__DATA SECTION__
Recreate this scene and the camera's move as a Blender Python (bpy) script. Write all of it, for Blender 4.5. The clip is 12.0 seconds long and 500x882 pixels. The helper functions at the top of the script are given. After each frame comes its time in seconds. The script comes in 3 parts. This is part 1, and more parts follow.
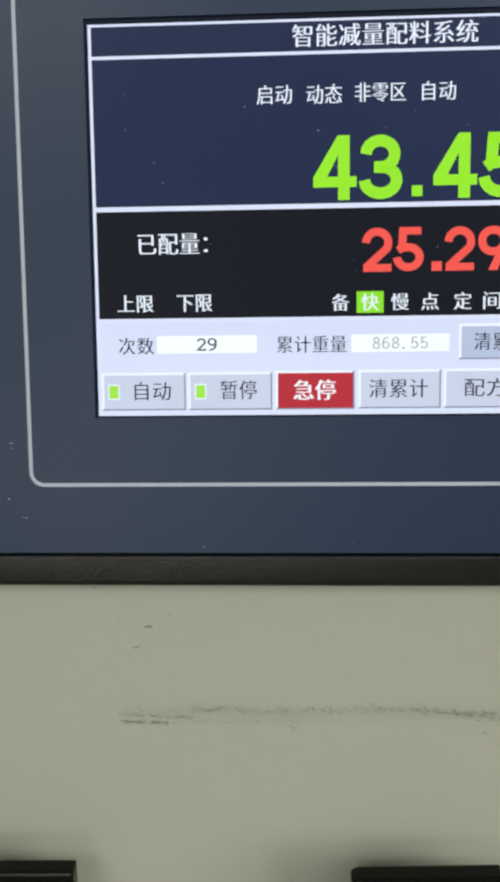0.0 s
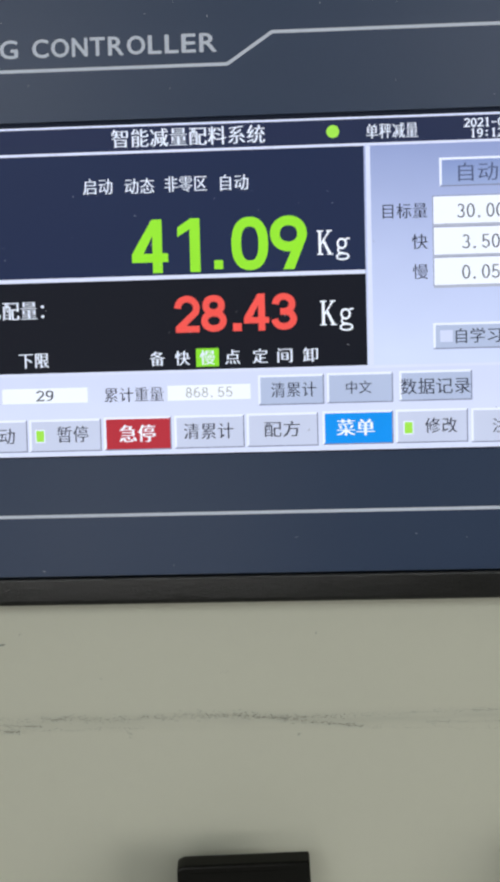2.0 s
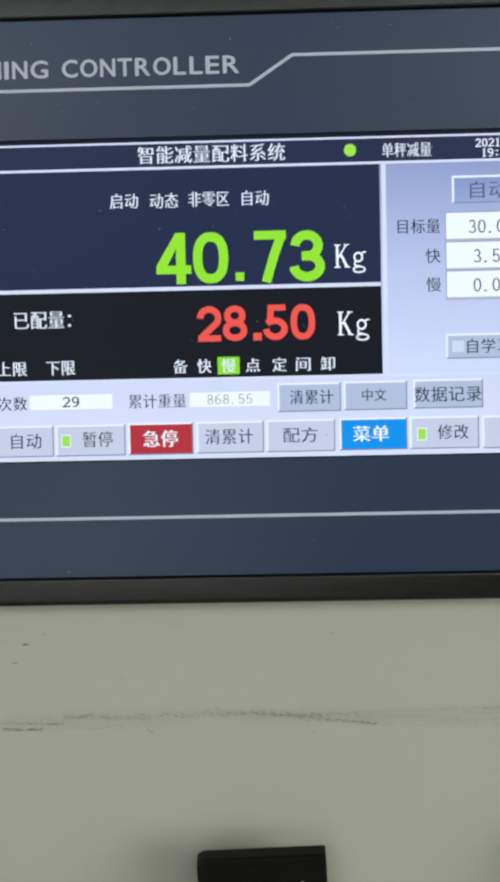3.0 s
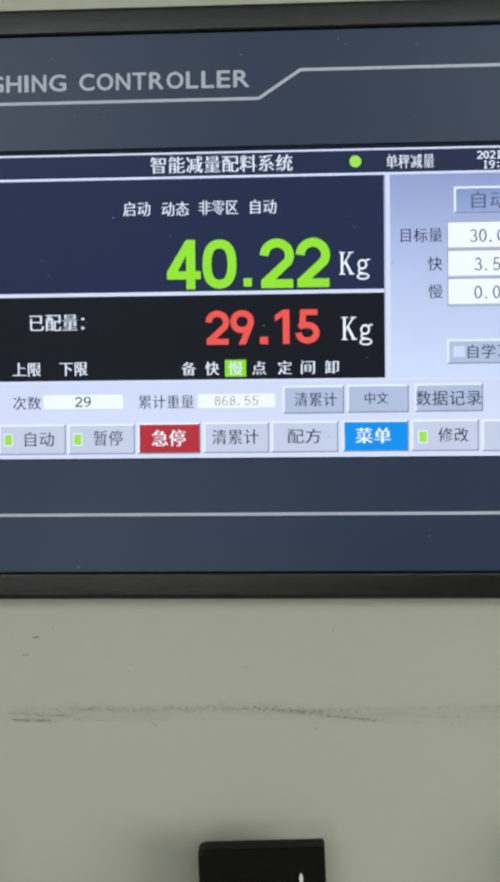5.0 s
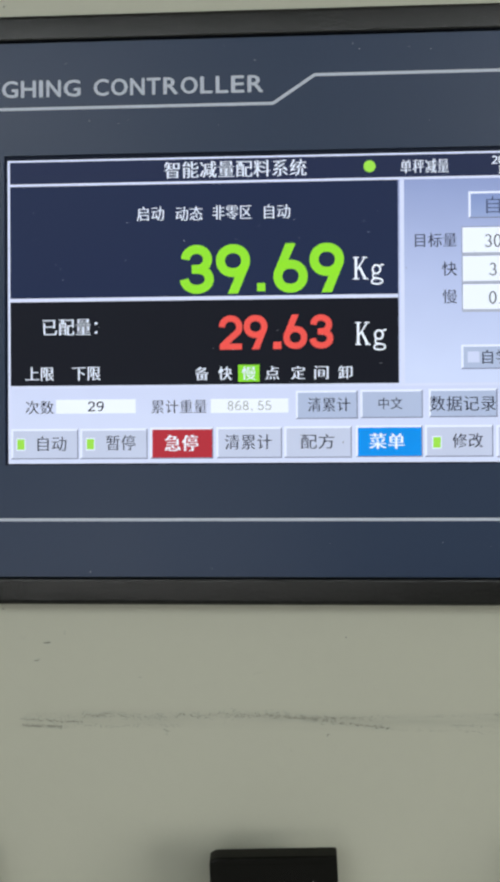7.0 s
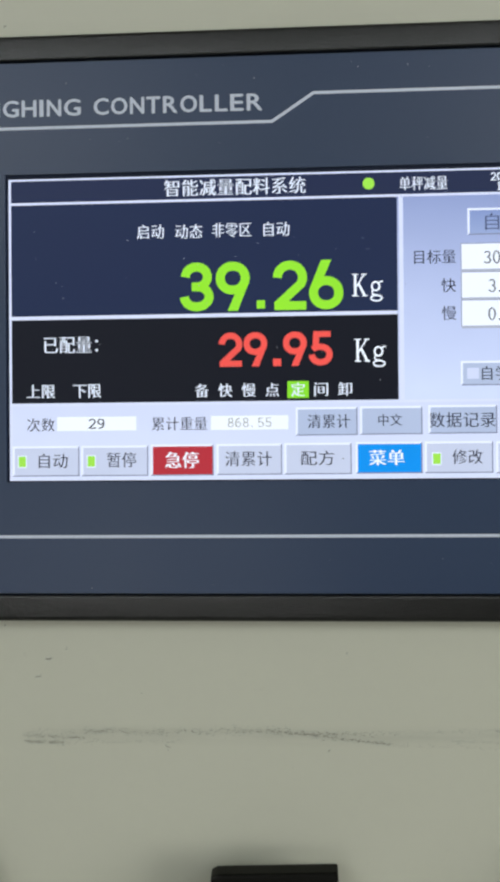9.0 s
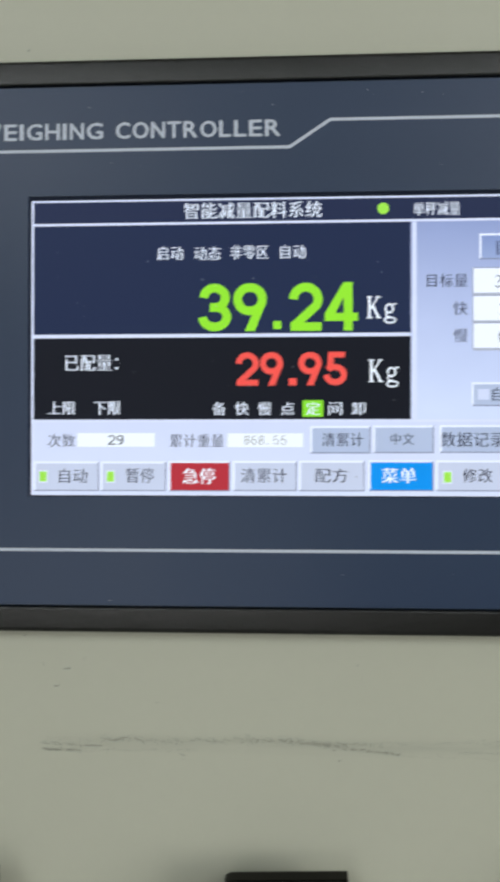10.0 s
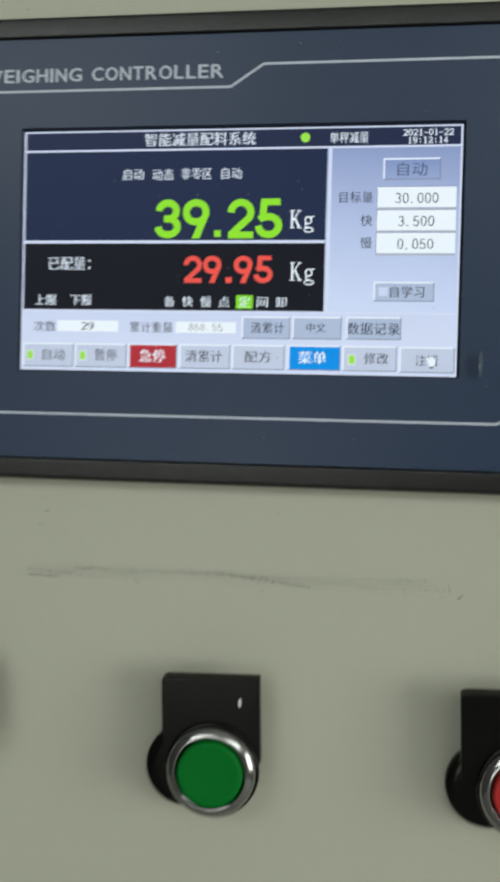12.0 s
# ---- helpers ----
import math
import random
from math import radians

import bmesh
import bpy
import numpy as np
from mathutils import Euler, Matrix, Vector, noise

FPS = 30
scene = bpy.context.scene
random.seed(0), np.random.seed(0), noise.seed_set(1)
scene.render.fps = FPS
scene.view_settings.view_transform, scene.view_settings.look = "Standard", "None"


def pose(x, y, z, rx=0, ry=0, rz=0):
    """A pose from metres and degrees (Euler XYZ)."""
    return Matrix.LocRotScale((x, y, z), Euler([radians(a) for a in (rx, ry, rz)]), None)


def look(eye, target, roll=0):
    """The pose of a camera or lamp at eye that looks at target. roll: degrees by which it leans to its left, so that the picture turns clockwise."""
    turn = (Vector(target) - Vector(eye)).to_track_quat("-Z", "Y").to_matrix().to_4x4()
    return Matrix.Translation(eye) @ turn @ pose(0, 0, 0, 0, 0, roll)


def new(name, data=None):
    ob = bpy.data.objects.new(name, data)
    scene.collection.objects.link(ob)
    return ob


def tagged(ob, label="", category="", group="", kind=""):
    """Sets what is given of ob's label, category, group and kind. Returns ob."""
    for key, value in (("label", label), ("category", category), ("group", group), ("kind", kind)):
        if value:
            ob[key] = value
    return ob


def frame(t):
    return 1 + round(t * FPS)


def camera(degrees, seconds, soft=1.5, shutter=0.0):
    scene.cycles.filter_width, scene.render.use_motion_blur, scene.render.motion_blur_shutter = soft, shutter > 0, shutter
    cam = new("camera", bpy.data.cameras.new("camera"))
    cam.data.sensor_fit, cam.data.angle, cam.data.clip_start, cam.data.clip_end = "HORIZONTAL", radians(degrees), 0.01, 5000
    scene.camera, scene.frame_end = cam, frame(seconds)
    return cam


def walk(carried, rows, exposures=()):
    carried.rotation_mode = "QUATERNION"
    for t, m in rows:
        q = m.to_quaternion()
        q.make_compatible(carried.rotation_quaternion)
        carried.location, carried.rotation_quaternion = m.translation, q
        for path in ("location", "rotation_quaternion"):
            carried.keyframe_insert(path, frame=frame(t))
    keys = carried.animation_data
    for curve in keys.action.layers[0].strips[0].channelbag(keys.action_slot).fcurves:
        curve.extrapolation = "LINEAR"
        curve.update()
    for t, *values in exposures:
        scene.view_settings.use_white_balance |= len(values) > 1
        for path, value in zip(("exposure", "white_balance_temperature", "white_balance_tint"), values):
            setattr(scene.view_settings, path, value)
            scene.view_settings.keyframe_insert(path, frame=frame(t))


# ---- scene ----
cam = camera(28.0, 12.0, soft=3.9, shutter=0.15)
PATH = [
    (0, (-0.03032, -0.22261, 1.32826), (-0.05822, 0.27295, 1.26788), -0.703),
    (0.3, (-0.02546, -0.23462, 1.32448), (-0.07009, 0.25992, 1.26582), -0.601),
    (0.5, (-0.03471, -0.23855, 1.32320), (-0.06806, 0.25719, 1.26724), -0.491),
    (0.7, (-0.02538, -0.25018, 1.32382), (-0.07180, 0.24505, 1.27288), -0.722),
    (1, (-0.02371, -0.25679, 1.32551), (-0.05148, 0.24070, 1.28384), -0.951),
    (1.2, (-0.01596, -0.25645, 1.32483), (-0.03966, 0.24161, 1.28775), -1.148),
    (1.5, (0.00283, -0.25783, 1.32473), (-0.01692, 0.24102, 1.29710), -1.331),
    (2, (0.01044, -0.25843, 1.32131), (-0.00802, 0.24073, 1.29911), -1.427),
    (2.5, (0.00637, -0.26337, 1.31751), (-0.00762, 0.23608, 1.29886), -1.358),
    (3, (0.00177, -0.26829, 1.31830), (-0.00946, 0.23142, 1.30534), -1.163),
    (5, (0.00674, -0.27634, 1.31241), (-0.01581, 0.22315, 1.31071), -0.486),
    (5.5, (0.00472, -0.27441, 1.31281), (-0.01855, 0.22505, 1.31353), -0.384),
    (6, (0.00509, -0.27395, 1.31205), (-0.02071, 0.22538, 1.31354), -0.273),
    (6.5, (0.00727, -0.27515, 1.31120), (-0.02069, 0.22406, 1.31261), -0.256),
    (7, (0.00568, -0.27535, 1.31112), (-0.02151, 0.22390, 1.31435), -0.296),
    (9, (0.00828, -0.27604, 1.31467), (-0.02352, 0.22292, 1.31985), -0.466),
    (9.2, (0.00069, -0.28027, 1.31686), (-0.04428, 0.21768, 1.32155), -0.329),
    (9.5, (-0.01737, -0.28145, 1.31836), (-0.06313, 0.21644, 1.31985), -0.196),
    (9.8, (-0.01063, -0.28397, 1.31987), (-0.05590, 0.21397, 1.32174), 0.087),
    (10, (0.00398, -0.28357, 1.31975), (-0.02719, 0.21543, 1.32447), 0.022),
    (10.2, (0.04174, -0.27817, 1.30475), (-0.00874, 0.21818, 1.33776), 0.129),
    (10.5, (0.05664, -0.27572, 1.32346), (0.03448, 0.22377, 1.32721), -0.727),
    (10.7, (0.07001, -0.26546, 1.32407), (0.04524, 0.23391, 1.32806), -0.754),
    (11, (0.07354, -0.22683, 1.32607), (0.03850, 0.27194, 1.32729), -0.920),
    (11.1, (0.07445, -0.22228, 1.32602), (0.02659, 0.27542, 1.32704), -0.912),
    (11.5, (0.06254, -0.22136, 1.32653), (0.02289, 0.27704, 1.32132), -0.614),
    (11.8, (0.06331, -0.27345, 1.31229), (0.00045, 0.22248, 1.30199), 0.431),
    (12, (0.05970, -0.34408, 1.29088), (-0.01540, 0.15013, 1.28017), 1.452),
]
walk(cam, [(t, look(eye, target, roll)) for t, eye, target, roll in PATH],
     [(0.0, 0.07, 6700, 9), (1.0, 0.17, 6560, 13), (2.0, 0.07, 6450, 13), (3.0, 0.0, 6430, 10), (7.2, 0.0, 6430, 11), (9.2, 0.07, 6430, 11), (10.0, 0.06, 6430, 10), (10.7, -0.03, 6450, 10),
      (11.3, -0.17, 6450, 10), (12.0, -0.10, 6550, 6)])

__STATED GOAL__
Of all the lines in the material above, how many contain the word "kind"? Give only the count.

__FINISHED ANSWER__
3